Keywords: SQL Query | GROUP BY | HAVING Clause | Duplicate Record Detection | Payment Data Analysis
Abstract: This paper provides an in-depth analysis of using GROUP BY and HAVING clauses in SQL queries to identify duplicate records. Through a specific payment table case study, it examines how to find records where the same user makes multiple payments with the same account number on the same day but with different ZIP codes. The article thoroughly explains the combination of subqueries, DISTINCT keyword, and HAVING conditions, offering complete code examples and performance optimization recommendations.
Technical Principles of SQL Duplicate Record Detection
In database management systems, identifying duplicate records is a common requirement. SQL provides the combination of GROUP BY and HAVING clauses to address such problems. GROUP BY is used to group data according to specified columns, while HAVING filters the grouped results based on conditions.
Specific Case of Payment Record Duplicate Detection
Consider a table named PAYMENT containing four fields: user_id, account_no, zip, and date. The business requirement is to find records where the same user makes multiple payments using the same account number on the same day, and these payments have different ZIP codes.
Basic Query Construction
First, we need to understand the core logic of the problem. By using GROUP BY to group records by user_id, account_no, and date, and then applying HAVING COUNT(*) > 1, we can filter out duplicate record groups.
SELECT
user_id,
COUNT(*) as count
FROM
PAYMENT
GROUP BY
user_id,
account_no,
date
HAVING COUNT(*) > 1
Handling Complex Conditions for ZIP Code Differences
The original requirement further specifies counting only records with different ZIP codes. This requires removing completely duplicate records before grouping, retaining only records with distinct ZIP codes.
SELECT
user_id,
account_no,
date,
COUNT(*) as payment_count
FROM (
SELECT DISTINCT
user_id,
account_no,
zip,
date
FROM
payment
) distinct_payments
GROUP BY
user_id,
account_no,
date
HAVING COUNT(*) > 1
In-depth Analysis of Query Logic
The above query employs a two-layer structure: the inner query uses the DISTINCT keyword to remove records where all fields are identical, ensuring each unique (user_id, account_no, zip, date) combination appears only once. The outer query then groups by user_id, account_no, and date, counting the number of records in each group.
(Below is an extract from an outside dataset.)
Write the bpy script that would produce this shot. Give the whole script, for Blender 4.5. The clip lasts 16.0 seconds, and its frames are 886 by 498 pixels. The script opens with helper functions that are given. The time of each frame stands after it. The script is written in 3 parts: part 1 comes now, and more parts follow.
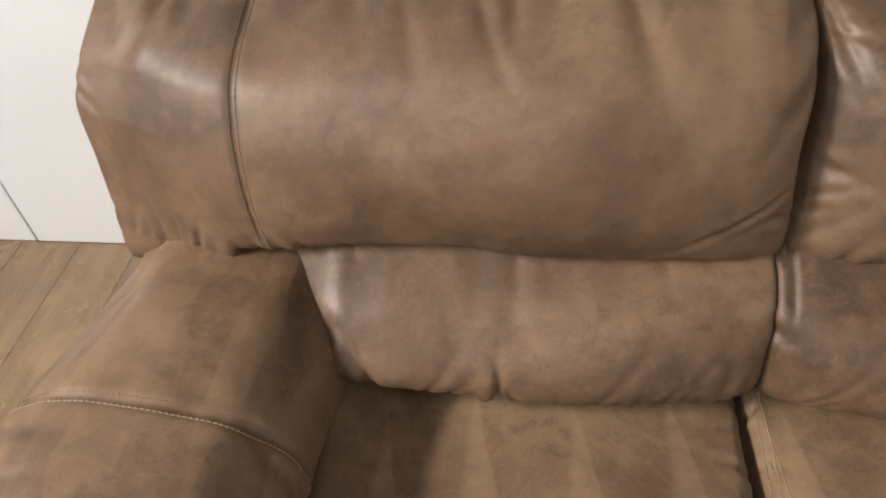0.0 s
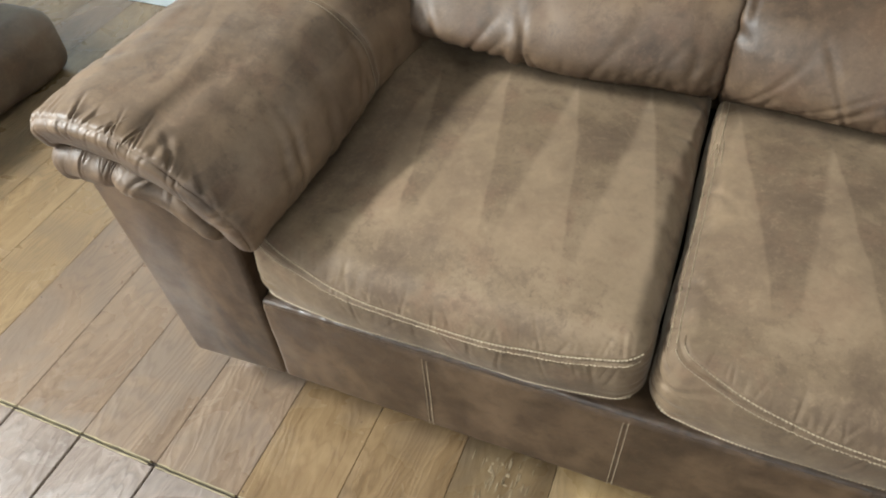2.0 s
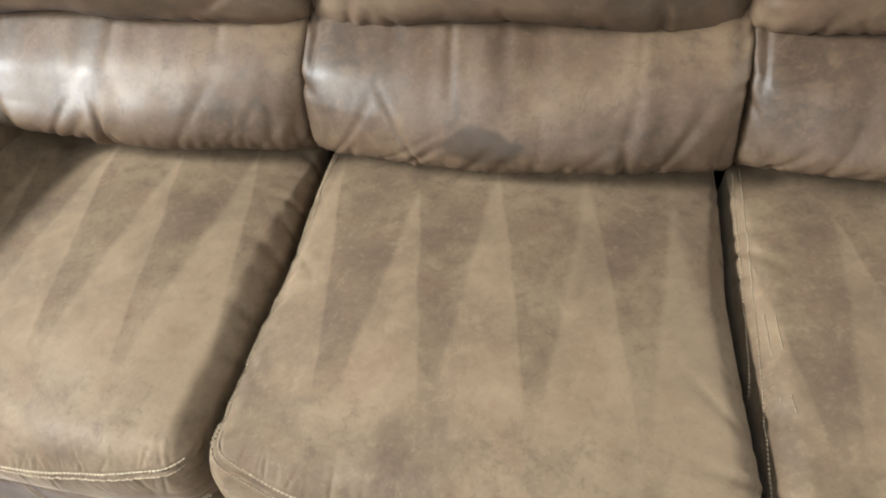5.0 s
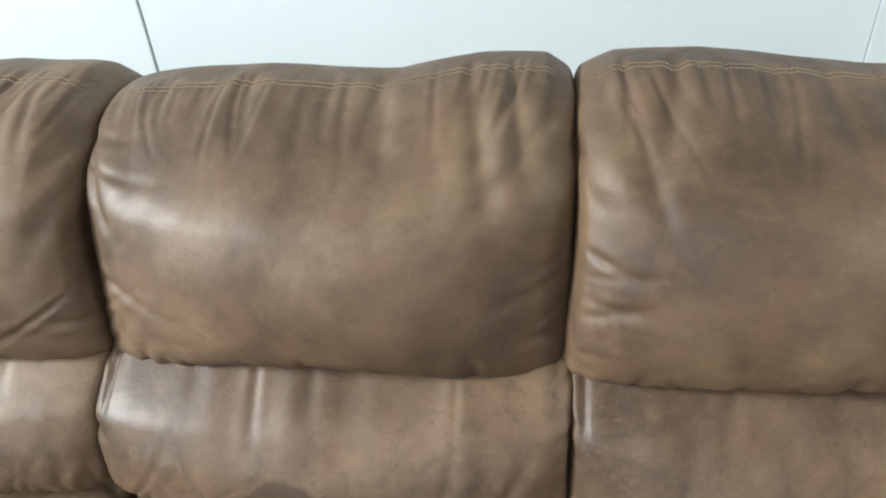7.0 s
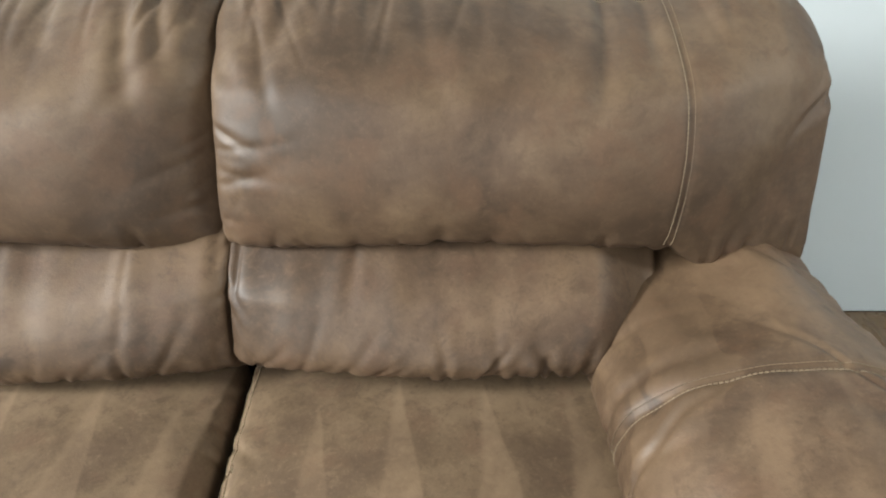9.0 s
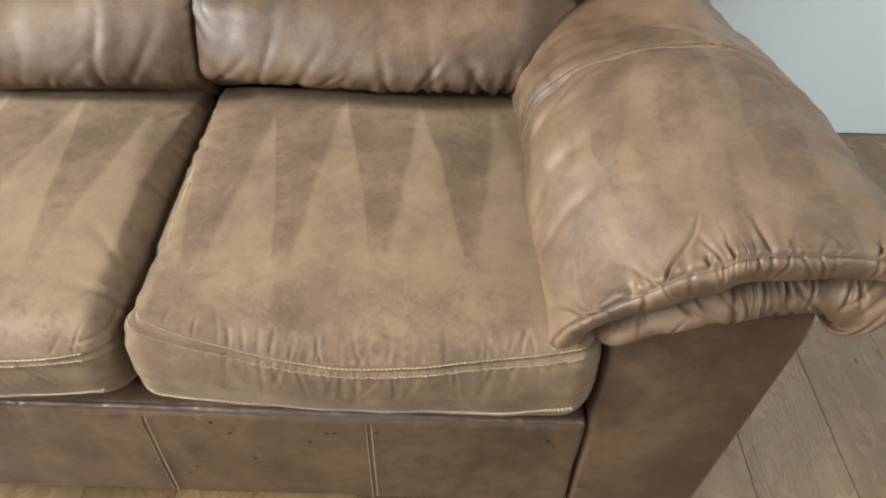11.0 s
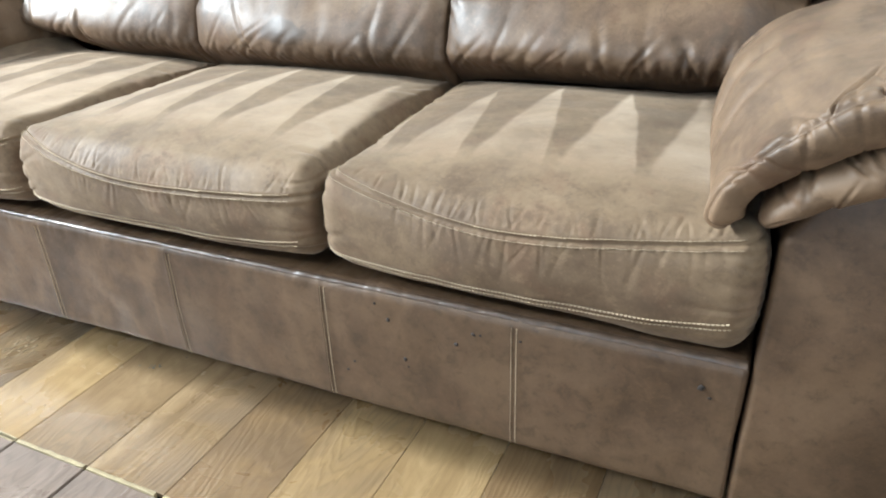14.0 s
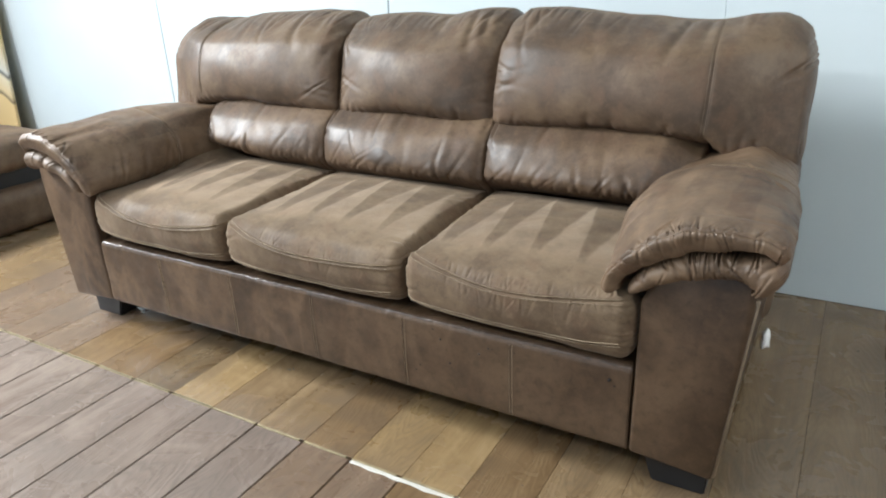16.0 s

The HAVING COUNT(*) > 1 condition ensures that only groups with multiple different ZIP codes after removing complete duplicates are returned. This design cleverly combines deduplication and grouped counting functionality.
Performance Optimization Considerations
In practical applications, such queries may face performance challenges, especially with large datasets. It is recommended to create appropriate indexes on relevant fields, such as a composite index on (user_id, account_no, date), which can significantly improve query efficiency.
Error Troubleshooting and Common Issues
Common errors developers make when implementing similar functionality include: misunderstanding the scope of DISTINCT, misplacing the HAVING clause, and confusing the usage scenarios of WHERE and HAVING. WHERE is used to filter individual records before grouping, while HAVING is used to filter entire groups after grouping.
Extended Application Scenarios
This technical pattern can be extended to other similar business scenarios, such as detecting duplicate orders, identifying abnormal transaction patterns, or analyzing repetitive patterns in user behavior data. The key lies in accurately understanding business requirements and translating them into appropriate grouping and filtering conditions.
Summary and Best Practices
Using the combination of GROUP BY and HAVING is a powerful tool in SQL for duplicate record detection. By properly designing query logic and optimizing indexing strategies, complex business data analysis requirements can be efficiently addressed. In actual development, it is recommended to first clarify business rules, then gradually build query logic, ensuring each step aligns with the expected data processing objectives.